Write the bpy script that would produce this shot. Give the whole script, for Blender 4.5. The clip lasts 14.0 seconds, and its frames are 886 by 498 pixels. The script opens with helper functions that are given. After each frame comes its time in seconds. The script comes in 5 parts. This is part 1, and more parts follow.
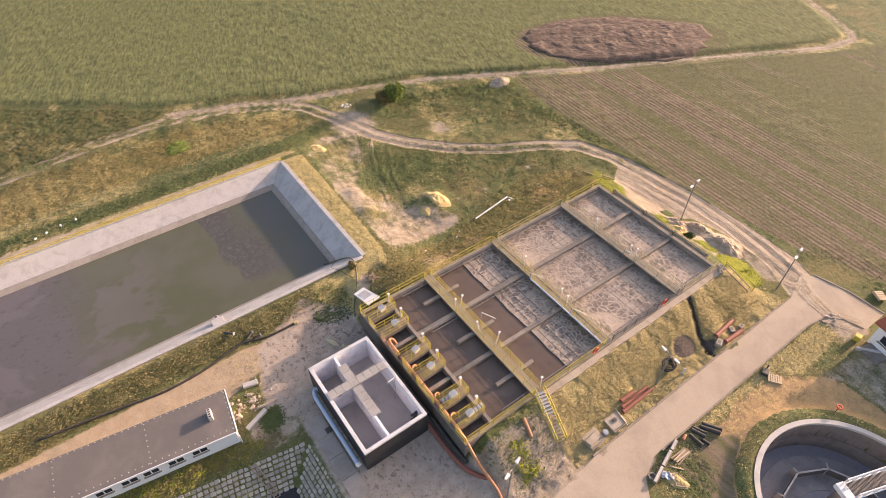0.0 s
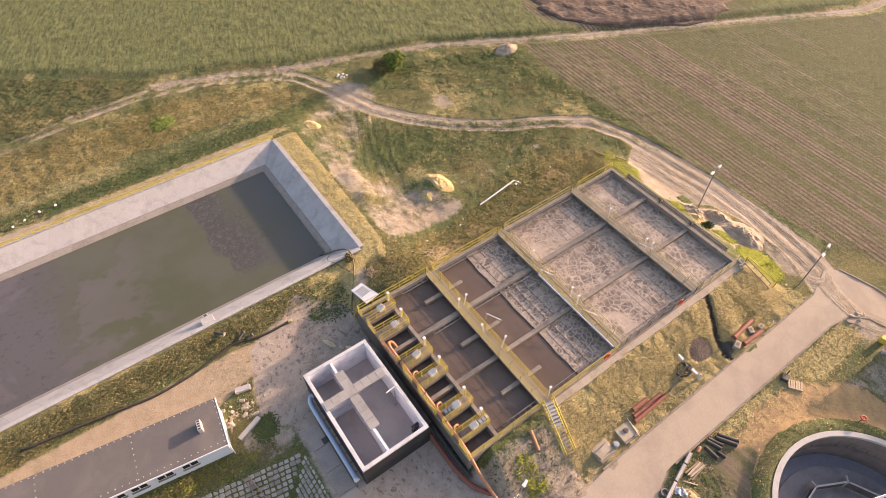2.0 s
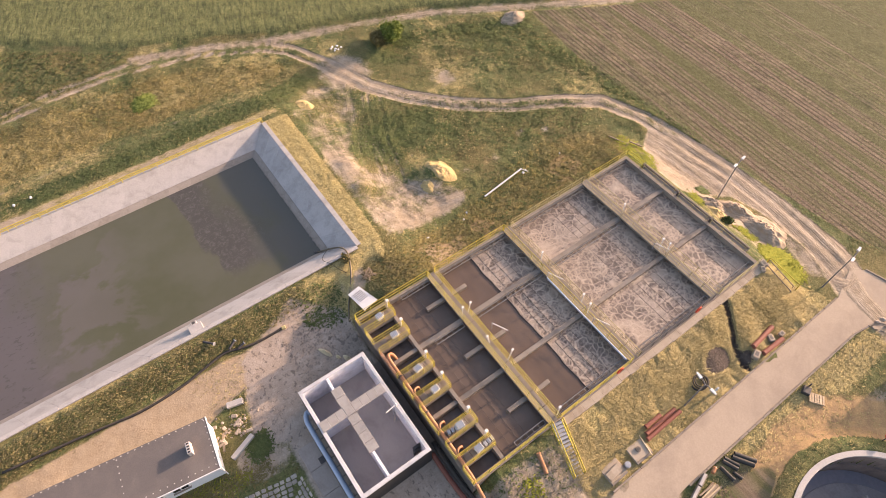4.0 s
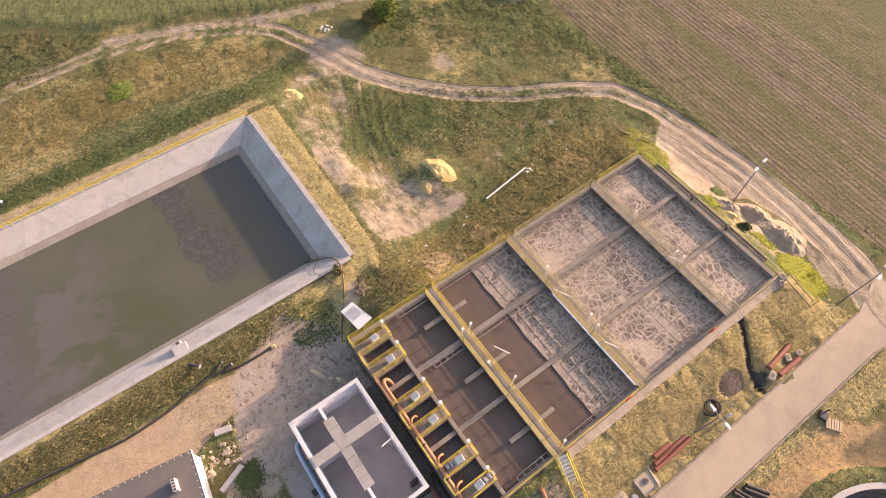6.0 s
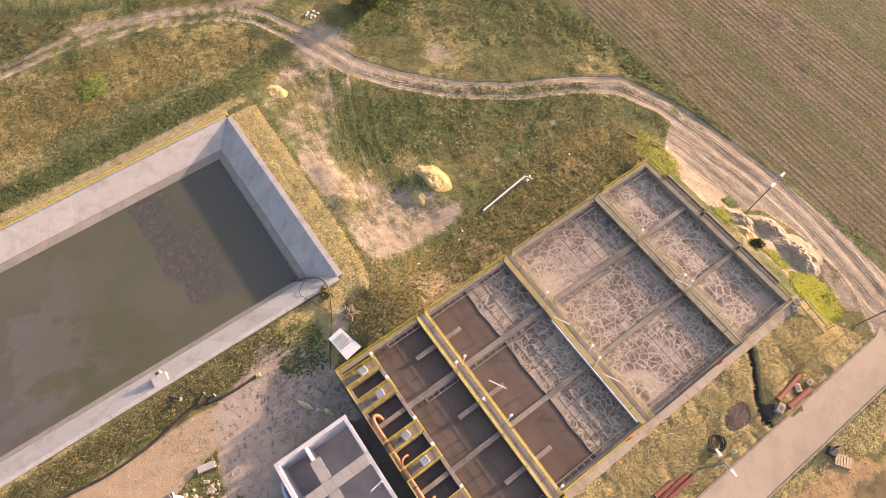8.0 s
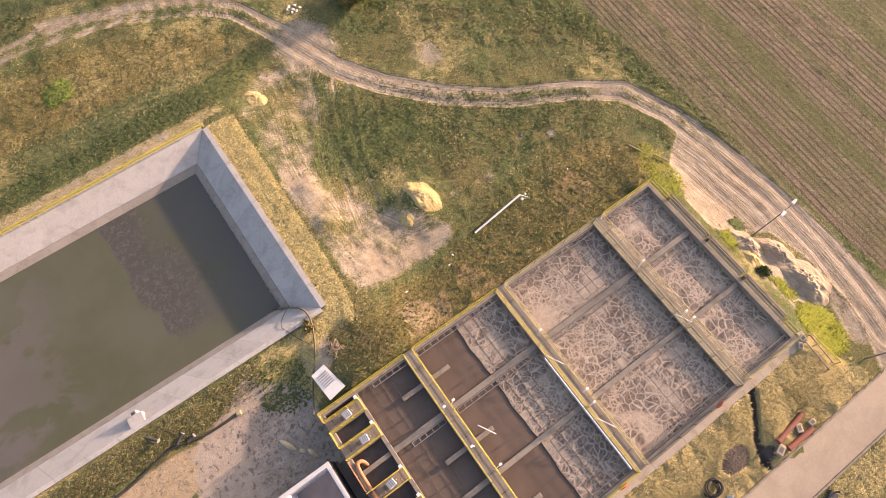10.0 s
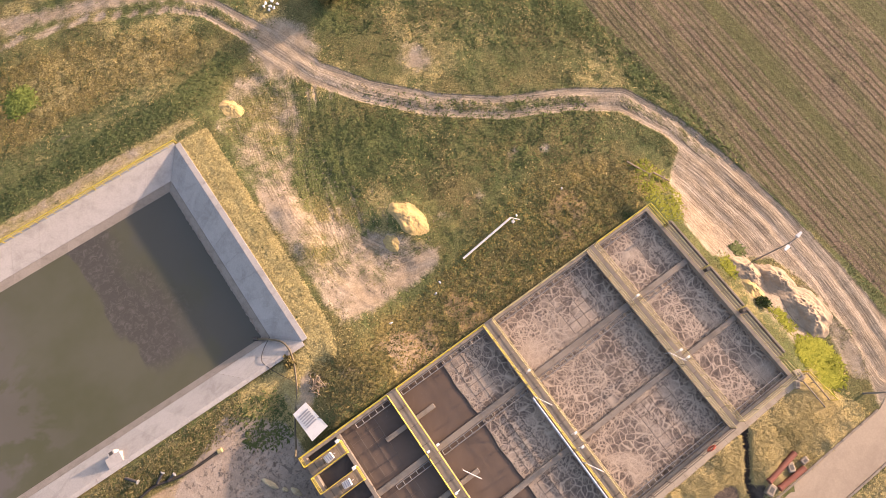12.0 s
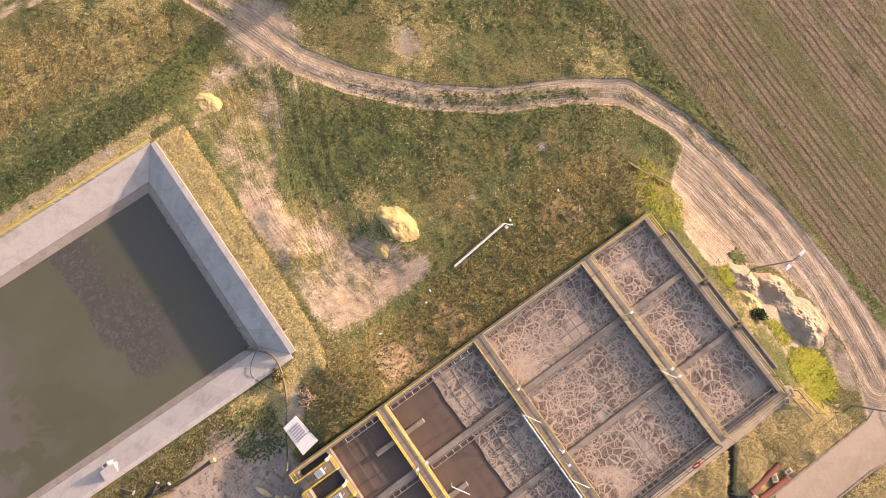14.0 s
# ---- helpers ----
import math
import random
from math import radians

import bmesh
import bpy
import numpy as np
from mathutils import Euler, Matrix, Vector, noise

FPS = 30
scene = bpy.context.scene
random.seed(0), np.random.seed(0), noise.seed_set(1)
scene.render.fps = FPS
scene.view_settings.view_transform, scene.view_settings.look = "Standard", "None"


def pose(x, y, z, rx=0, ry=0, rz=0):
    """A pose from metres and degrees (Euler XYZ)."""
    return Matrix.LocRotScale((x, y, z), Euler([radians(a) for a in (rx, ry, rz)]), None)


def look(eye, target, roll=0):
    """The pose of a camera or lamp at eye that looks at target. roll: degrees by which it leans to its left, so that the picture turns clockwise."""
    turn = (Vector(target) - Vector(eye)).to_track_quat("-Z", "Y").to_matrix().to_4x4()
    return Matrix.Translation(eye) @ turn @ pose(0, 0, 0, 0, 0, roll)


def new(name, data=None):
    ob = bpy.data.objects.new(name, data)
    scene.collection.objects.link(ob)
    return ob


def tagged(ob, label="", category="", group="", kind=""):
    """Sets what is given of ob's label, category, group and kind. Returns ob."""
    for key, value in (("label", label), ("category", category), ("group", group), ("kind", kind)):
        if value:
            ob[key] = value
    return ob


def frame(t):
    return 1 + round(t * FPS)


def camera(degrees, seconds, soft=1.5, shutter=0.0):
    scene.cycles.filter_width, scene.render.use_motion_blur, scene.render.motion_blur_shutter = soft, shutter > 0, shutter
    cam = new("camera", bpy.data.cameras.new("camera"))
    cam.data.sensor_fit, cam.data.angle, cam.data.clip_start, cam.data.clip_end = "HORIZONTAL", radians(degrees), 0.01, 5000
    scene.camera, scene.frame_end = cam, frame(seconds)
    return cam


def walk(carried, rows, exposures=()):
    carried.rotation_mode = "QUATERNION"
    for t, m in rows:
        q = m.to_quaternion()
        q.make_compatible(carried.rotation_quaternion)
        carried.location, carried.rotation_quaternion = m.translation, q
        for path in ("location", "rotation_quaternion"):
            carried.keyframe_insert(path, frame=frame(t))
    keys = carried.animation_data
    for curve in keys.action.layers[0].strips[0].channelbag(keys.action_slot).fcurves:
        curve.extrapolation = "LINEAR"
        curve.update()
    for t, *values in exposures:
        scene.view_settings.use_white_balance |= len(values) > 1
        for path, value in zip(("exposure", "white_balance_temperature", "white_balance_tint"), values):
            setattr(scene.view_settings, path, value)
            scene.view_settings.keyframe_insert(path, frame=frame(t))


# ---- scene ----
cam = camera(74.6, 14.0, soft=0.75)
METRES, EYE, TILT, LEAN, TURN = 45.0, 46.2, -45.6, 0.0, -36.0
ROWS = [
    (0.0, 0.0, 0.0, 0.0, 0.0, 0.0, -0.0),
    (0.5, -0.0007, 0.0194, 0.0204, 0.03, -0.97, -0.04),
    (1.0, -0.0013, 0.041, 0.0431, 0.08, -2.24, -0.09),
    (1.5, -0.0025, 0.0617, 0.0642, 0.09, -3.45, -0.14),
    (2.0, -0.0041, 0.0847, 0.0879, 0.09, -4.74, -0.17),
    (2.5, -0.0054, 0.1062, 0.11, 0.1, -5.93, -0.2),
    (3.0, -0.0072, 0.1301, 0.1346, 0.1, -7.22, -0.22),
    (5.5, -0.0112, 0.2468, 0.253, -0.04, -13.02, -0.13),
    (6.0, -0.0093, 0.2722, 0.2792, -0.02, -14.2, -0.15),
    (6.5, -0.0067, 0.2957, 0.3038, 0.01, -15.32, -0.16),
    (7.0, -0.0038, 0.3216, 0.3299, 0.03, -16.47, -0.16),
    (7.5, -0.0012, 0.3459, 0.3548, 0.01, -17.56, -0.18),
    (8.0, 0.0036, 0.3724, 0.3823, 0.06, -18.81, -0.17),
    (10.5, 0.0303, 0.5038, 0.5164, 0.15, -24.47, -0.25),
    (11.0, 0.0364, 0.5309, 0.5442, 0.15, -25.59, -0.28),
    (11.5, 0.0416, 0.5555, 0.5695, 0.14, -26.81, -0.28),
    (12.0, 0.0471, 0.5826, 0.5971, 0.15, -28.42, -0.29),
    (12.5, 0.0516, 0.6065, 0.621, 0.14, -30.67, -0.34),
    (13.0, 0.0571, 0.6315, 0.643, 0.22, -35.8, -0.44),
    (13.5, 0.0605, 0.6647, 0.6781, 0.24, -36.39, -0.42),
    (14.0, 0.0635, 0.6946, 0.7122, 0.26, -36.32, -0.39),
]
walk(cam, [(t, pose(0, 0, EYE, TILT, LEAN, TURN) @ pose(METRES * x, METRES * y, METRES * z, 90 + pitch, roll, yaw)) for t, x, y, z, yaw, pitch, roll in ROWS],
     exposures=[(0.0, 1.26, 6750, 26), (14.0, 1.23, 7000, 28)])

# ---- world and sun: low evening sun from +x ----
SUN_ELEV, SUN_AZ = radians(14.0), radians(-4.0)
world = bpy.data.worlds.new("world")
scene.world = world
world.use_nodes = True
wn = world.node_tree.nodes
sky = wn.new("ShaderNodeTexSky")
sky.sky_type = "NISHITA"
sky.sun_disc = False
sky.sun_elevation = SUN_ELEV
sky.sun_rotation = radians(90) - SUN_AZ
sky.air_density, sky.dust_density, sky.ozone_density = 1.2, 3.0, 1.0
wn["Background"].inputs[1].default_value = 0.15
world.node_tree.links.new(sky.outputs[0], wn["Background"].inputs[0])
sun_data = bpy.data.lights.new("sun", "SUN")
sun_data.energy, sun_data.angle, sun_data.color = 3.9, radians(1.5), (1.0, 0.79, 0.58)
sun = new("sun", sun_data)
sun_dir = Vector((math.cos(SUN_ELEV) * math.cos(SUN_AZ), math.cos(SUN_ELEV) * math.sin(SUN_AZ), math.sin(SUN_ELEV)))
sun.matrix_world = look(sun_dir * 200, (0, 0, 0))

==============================

• **TASK BRIEF**: The material above holds pictures; copy everything else in it exactly.

• **TASK RESPONSE**:
Write the bpy script that would produce this shot. Give the whole script, for Blender 4.5. The clip lasts 14.0 seconds, and its frames are 886 by 498 pixels. The script opens with helper functions that are given. After each frame comes its time in seconds. The script comes in 5 parts. This is part 1, and more parts follow.
0.0 s
2.0 s
4.0 s
6.0 s
8.0 s
10.0 s
12.0 s
14.0 s
# ---- helpers ----
import math
import random
from math import radians

import bmesh
import bpy
import numpy as np
from mathutils import Euler, Matrix, Vector, noise

FPS = 30
scene = bpy.context.scene
random.seed(0), np.random.seed(0), noise.seed_set(1)
scene.render.fps = FPS
scene.view_settings.view_transform, scene.view_settings.look = "Standard", "None"


def pose(x, y, z, rx=0, ry=0, rz=0):
    """A pose from metres and degrees (Euler XYZ)."""
    return Matrix.LocRotScale((x, y, z), Euler([radians(a) for a in (rx, ry, rz)]), None)


def look(eye, target, roll=0):
    """The pose of a camera or lamp at eye that looks at target. roll: degrees by which it leans to its left, so that the picture turns clockwise."""
    turn = (Vector(target) - Vector(eye)).to_track_quat("-Z", "Y").to_matrix().to_4x4()
    return Matrix.Translation(eye) @ turn @ pose(0, 0, 0, 0, 0, roll)


def new(name, data=None):
    ob = bpy.data.objects.new(name, data)
    scene.collection.objects.link(ob)
    return ob


def tagged(ob, label="", category="", group="", kind=""):
    """Sets what is given of ob's label, category, group and kind. Returns ob."""
    for key, value in (("label", label), ("category", category), ("group", group), ("kind", kind)):
        if value:
            ob[key] = value
    return ob


def frame(t):
    return 1 + round(t * FPS)


def camera(degrees, seconds, soft=1.5, shutter=0.0):
    scene.cycles.filter_width, scene.render.use_motion_blur, scene.render.motion_blur_shutter = soft, shutter > 0, shutter
    cam = new("camera", bpy.data.cameras.new("camera"))
    cam.data.sensor_fit, cam.data.angle, cam.data.clip_start, cam.data.clip_end = "HORIZONTAL", radians(degrees), 0.01, 5000
    scene.camera, scene.frame_end = cam, frame(seconds)
    return cam


def walk(carried, rows, exposures=()):
    carried.rotation_mode = "QUATERNION"
    for t, m in rows:
        q = m.to_quaternion()
        q.make_compatible(carried.rotation_quaternion)
        carried.location, carried.rotation_quaternion = m.translation, q
        for path in ("location", "rotation_quaternion"):
            carried.keyframe_insert(path, frame=frame(t))
    keys = carried.animation_data
    for curve in keys.action.layers[0].strips[0].channelbag(keys.action_slot).fcurves:
        curve.extrapolation = "LINEAR"
        curve.update()
    for t, *values in exposures:
        scene.view_settings.use_white_balance |= len(values) > 1
        for path, value in zip(("exposure", "white_balance_temperature", "white_balance_tint"), values):
            setattr(scene.view_settings, path, value)
            scene.view_settings.keyframe_insert(path, frame=frame(t))


# ---- scene ----
cam = camera(74.6, 14.0, soft=0.75)
METRES, EYE, TILT, LEAN, TURN = 45.0, 46.2, -45.6, 0.0, -36.0
ROWS = [
    (0.0, 0.0, 0.0, 0.0, 0.0, 0.0, -0.0),
    (0.5, -0.0007, 0.0194, 0.0204, 0.03, -0.97, -0.04),
    (1.0, -0.0013, 0.041, 0.0431, 0.08, -2.24, -0.09),
    (1.5, -0.0025, 0.0617, 0.0642, 0.09, -3.45, -0.14),
    (2.0, -0.0041, 0.0847, 0.0879, 0.09, -4.74, -0.17),
    (2.5, -0.0054, 0.1062, 0.11, 0.1, -5.93, -0.2),
    (3.0, -0.0072, 0.1301, 0.1346, 0.1, -7.22, -0.22),
    (5.5, -0.0112, 0.2468, 0.253, -0.04, -13.02, -0.13),
    (6.0, -0.0093, 0.2722, 0.2792, -0.02, -14.2, -0.15),
    (6.5, -0.0067, 0.2957, 0.3038, 0.01, -15.32, -0.16),
    (7.0, -0.0038, 0.3216, 0.3299, 0.03, -16.47, -0.16),
    (7.5, -0.0012, 0.3459, 0.3548, 0.01, -17.56, -0.18),
    (8.0, 0.0036, 0.3724, 0.3823, 0.06, -18.81, -0.17),
    (10.5, 0.0303, 0.5038, 0.5164, 0.15, -24.47, -0.25),
    (11.0, 0.0364, 0.5309, 0.5442, 0.15, -25.59, -0.28),
    (11.5, 0.0416, 0.5555, 0.5695, 0.14, -26.81, -0.28),
    (12.0, 0.0471, 0.5826, 0.5971, 0.15, -28.42, -0.29),
    (12.5, 0.0516, 0.6065, 0.621, 0.14, -30.67, -0.34),
    (13.0, 0.0571, 0.6315, 0.643, 0.22, -35.8, -0.44),
    (13.5, 0.0605, 0.6647, 0.6781, 0.24, -36.39, -0.42),
    (14.0, 0.0635, 0.6946, 0.7122, 0.26, -36.32, -0.39),
]
walk(cam, [(t, pose(0, 0, EYE, TILT, LEAN, TURN) @ pose(METRES * x, METRES * y, METRES * z, 90 + pitch, roll, yaw)) for t, x, y, z, yaw, pitch, roll in ROWS],
     exposures=[(0.0, 1.26, 6750, 26), (14.0, 1.23, 7000, 28)])

# ---- world and sun: low evening sun from +x ----
SUN_ELEV, SUN_AZ = radians(14.0), radians(-4.0)
world = bpy.data.worlds.new("world")
scene.world = world
world.use_nodes = True
wn = world.node_tree.nodes
sky = wn.new("ShaderNodeTexSky")
sky.sky_type = "NISHITA"
sky.sun_disc = False
sky.sun_elevation = SUN_ELEV
sky.sun_rotation = radians(90) - SUN_AZ
sky.air_density, sky.dust_density, sky.ozone_density = 1.2, 3.0, 1.0
wn["Background"].inputs[1].default_value = 0.15
world.node_tree.links.new(sky.outputs[0], wn["Background"].inputs[0])
sun_data = bpy.data.lights.new("sun", "SUN")
sun_data.energy, sun_data.angle, sun_data.color = 3.9, radians(1.5), (1.0, 0.79, 0.58)
sun = new("sun", sun_data)
sun_dir = Vector((math.cos(SUN_ELEV) * math.cos(SUN_AZ), math.cos(SUN_ELEV) * math.sin(SUN_AZ), math.sin(SUN_ELEV)))
sun.matrix_world = look(sun_dir * 200, (0, 0, 0))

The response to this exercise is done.